- **EXERCISE BRIEF**: Without the pictures, write out all the lines below exactly as they appear.

- **INFORMATION PROVIDED**:

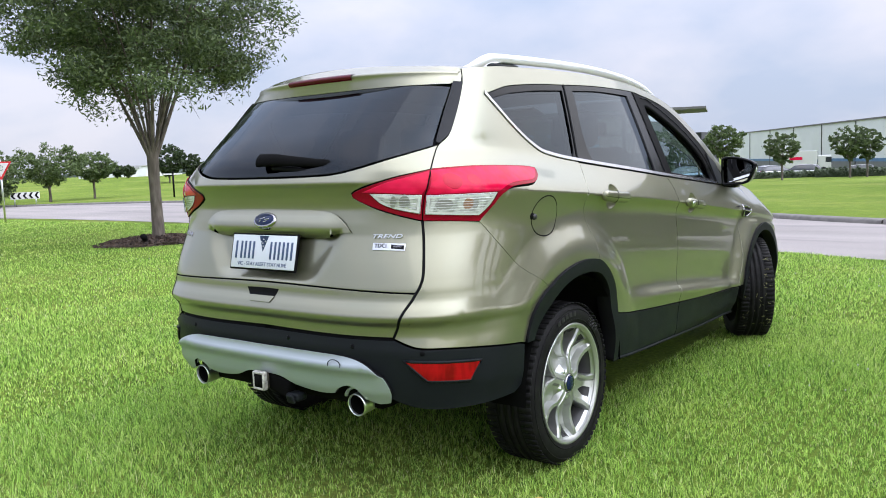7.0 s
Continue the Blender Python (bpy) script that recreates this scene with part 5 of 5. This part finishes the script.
box("core", (-101, FY + .5, GZ - 2), (-50.6, 140, 6.9), M_DARKWALL, hall)
box("dark_band", (-100.7, FY + .1, 5.2), (-54.0, FY + .5, 7.1), M_DARKWALL, hall)
rngb = random.Random(7)
ncol, nrow = 22, 9
w, h = (100.7 - 50.4) / ncol, (5.2 - GZ - .7) / nrow
facade = new("blue_facade")
facade.parent = hall
for i in range(ncol):
    for j in range(nrow):
        c = rngb.choices(range(5), (5, 6, 3, 2 if 2 < j < 7 else .4, .9))[0]
        x0, z0 = -100.7 + i * w, GZ + .7 + j * h
        box("panel", (x0 + .03, FY - .05 * (c % 3), z0 + .03), (x0 + w - .03, FY + .4, z0 + h - .03), BLUES[c], facade)
for z0, x0, x1 in ((2.2, -96, -78), (2.2, -72, -62), (.6, -90, -70), (3.6, -84, -66)):
    box("window_band", (x0, FY - .14, z0), (x1, FY + .2, z0 + .55), M_DARKGLASS, hall, "dark glass band")
box("ground_floor", (-100.7, FY + .2, GZ - 2), (-50.6, FY + .6, GZ + .7), M_DARKGLASS, hall)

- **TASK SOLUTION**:
7.0 s
Continue the Blender Python (bpy) script that recreates this scene with part 5 of 5. This part finishes the script.
box("core", (-101, FY + .5, GZ - 2), (-50.6, 140, 6.9), M_DARKWALL, hall)
box("dark_band", (-100.7, FY + .1, 5.2), (-54.0, FY + .5, 7.1), M_DARKWALL, hall)
rngb = random.Random(7)
ncol, nrow = 22, 9
w, h = (100.7 - 50.4) / ncol, (5.2 - GZ - .7) / nrow
facade = new("blue_facade")
facade.parent = hall
for i in range(ncol):
    for j in range(nrow):
        c = rngb.choices(range(5), (5, 6, 3, 2 if 2 < j < 7 else .4, .9))[0]
        x0, z0 = -100.7 + i * w, GZ + .7 + j * h
        box("panel", (x0 + .03, FY - .05 * (c % 3), z0 + .03), (x0 + w - .03, FY + .4, z0 + h - .03), BLUES[c], facade)
for z0, x0, x1 in ((2.2, -96, -78), (2.2, -72, -62), (.6, -90, -70), (3.6, -84, -66)):
    box("window_band", (x0, FY - .14, z0), (x1, FY + .2, z0 + .55), M_DARKGLASS, hall, "dark glass band")
box("ground_floor", (-100.7, FY + .2, GZ - 2), (-50.6, FY + .6, GZ + .7), M_DARKGLASS, hall)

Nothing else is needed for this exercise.